▸ Do this: Starting at the line with "q.make_compatible(carried.rotation_quaternion)", transcribe each line through the final one, both included, and add nothing.

_ _ _

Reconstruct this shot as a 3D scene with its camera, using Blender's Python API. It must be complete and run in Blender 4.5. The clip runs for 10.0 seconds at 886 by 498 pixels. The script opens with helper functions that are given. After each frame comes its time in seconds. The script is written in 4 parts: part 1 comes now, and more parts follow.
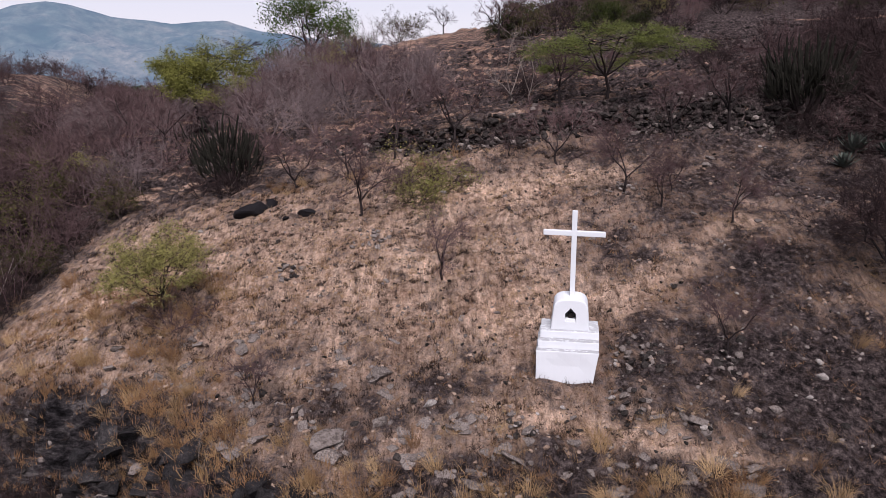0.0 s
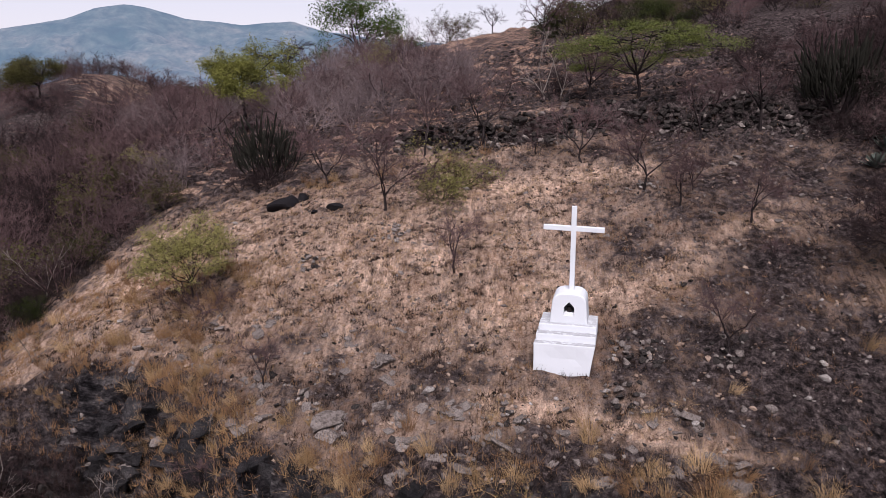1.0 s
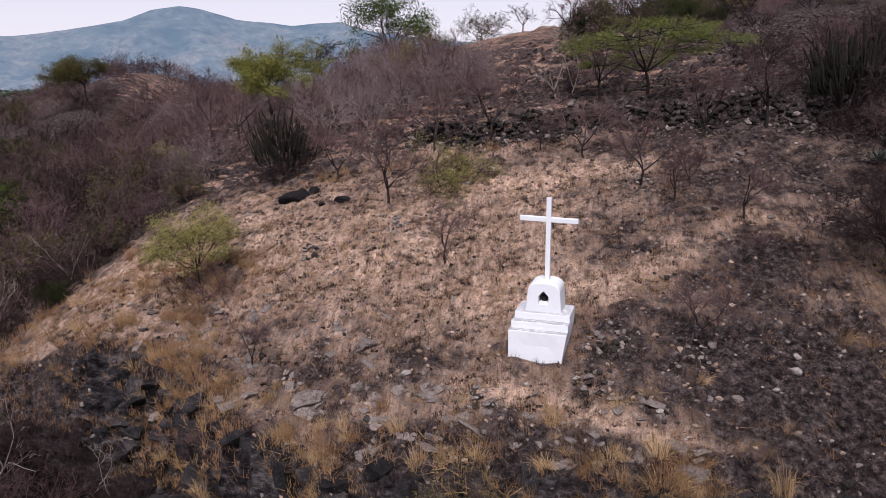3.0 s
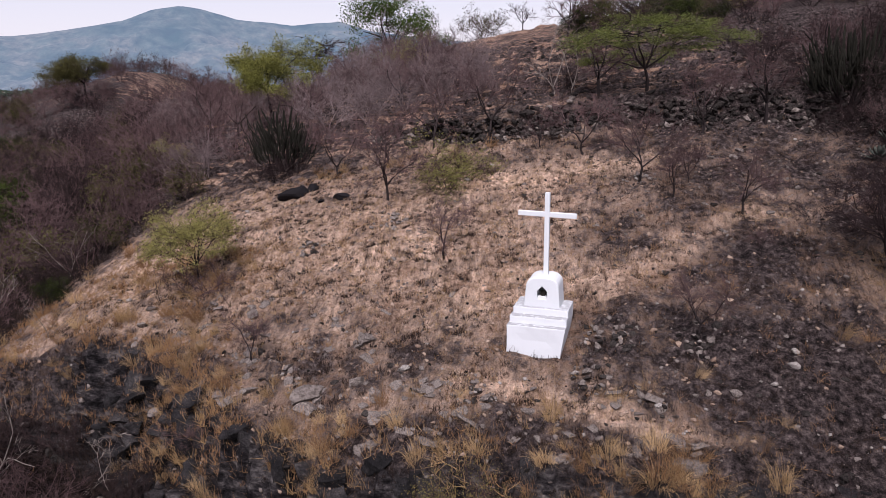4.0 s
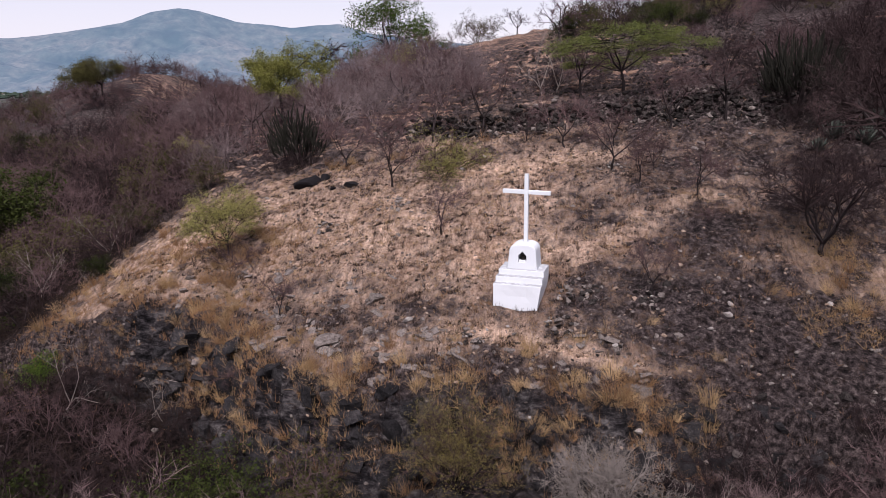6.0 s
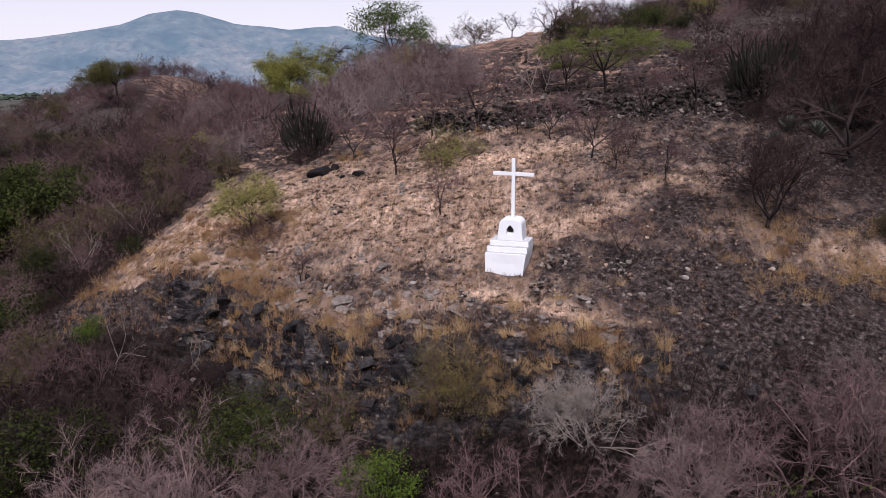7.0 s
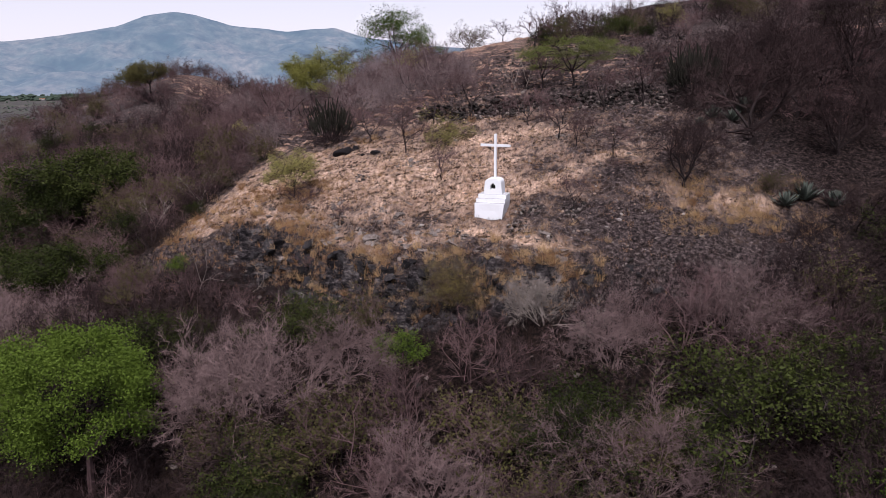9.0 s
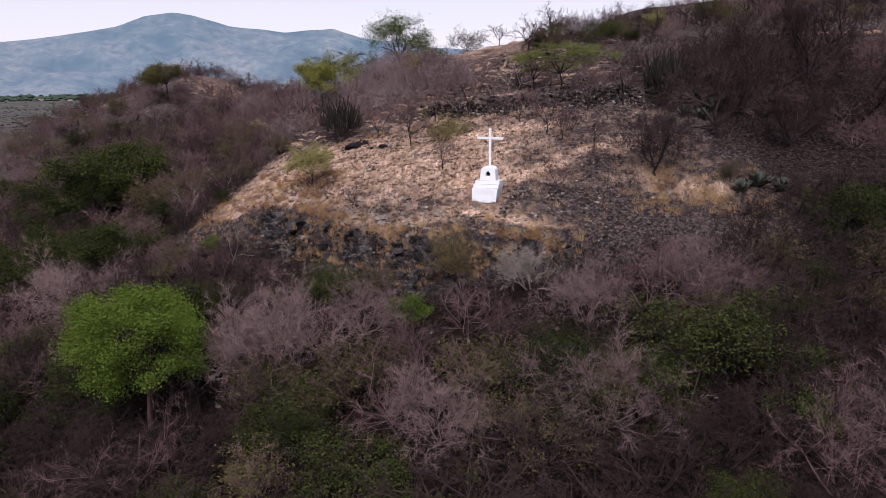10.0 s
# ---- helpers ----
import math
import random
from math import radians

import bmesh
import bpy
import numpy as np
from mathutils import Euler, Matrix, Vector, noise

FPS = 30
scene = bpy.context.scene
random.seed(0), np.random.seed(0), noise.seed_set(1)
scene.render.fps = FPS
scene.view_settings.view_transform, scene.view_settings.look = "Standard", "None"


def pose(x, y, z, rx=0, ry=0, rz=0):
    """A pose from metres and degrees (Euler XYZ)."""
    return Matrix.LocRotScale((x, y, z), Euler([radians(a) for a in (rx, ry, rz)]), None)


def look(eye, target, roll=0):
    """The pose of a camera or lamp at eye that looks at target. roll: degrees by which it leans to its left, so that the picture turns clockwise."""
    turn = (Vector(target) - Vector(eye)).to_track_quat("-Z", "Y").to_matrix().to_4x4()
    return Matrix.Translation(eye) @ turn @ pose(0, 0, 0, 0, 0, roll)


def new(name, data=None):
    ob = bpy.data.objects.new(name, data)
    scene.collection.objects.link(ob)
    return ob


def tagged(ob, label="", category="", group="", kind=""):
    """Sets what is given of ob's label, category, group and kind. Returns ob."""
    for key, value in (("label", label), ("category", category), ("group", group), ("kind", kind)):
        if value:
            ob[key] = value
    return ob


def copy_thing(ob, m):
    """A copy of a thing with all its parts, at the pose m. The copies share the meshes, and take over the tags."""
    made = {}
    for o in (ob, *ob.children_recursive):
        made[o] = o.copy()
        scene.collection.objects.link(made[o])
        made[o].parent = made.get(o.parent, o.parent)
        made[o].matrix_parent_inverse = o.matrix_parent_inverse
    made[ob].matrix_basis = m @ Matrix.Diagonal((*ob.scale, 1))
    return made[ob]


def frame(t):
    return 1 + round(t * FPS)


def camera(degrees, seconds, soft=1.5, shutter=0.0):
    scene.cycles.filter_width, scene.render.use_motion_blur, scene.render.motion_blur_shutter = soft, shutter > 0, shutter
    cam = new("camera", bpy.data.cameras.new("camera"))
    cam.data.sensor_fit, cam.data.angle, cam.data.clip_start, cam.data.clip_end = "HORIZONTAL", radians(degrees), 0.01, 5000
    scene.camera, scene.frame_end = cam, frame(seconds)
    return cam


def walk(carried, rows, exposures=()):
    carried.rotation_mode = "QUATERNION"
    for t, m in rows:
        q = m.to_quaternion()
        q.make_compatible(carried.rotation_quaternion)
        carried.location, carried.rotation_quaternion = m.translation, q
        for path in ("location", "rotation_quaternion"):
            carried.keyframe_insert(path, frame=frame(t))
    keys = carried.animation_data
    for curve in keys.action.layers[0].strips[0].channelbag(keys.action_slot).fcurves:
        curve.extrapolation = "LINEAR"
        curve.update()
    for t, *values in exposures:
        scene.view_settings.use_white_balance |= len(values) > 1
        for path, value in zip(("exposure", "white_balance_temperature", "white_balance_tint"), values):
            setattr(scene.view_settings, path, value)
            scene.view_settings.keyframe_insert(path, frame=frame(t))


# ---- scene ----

_ _ _

▸ Correct result:
        q.make_compatible(carried.rotation_quaternion)
        carried.location, carried.rotation_quaternion = m.translation, q
        for path in ("location", "rotation_quaternion"):
            carried.keyframe_insert(path, frame=frame(t))
    keys = carried.animation_data
    for curve in keys.action.layers[0].strips[0].channelbag(keys.action_slot).fcurves:
        curve.extrapolation = "LINEAR"
        curve.update()
    for t, *values in exposures:
        scene.view_settings.use_white_balance |= len(values) > 1
        for path, value in zip(("exposure", "white_balance_temperature", "white_balance_tint"), values):
            setattr(scene.view_settings, path, value)
            scene.view_settings.keyframe_insert(path, frame=frame(t))


# ---- scene ----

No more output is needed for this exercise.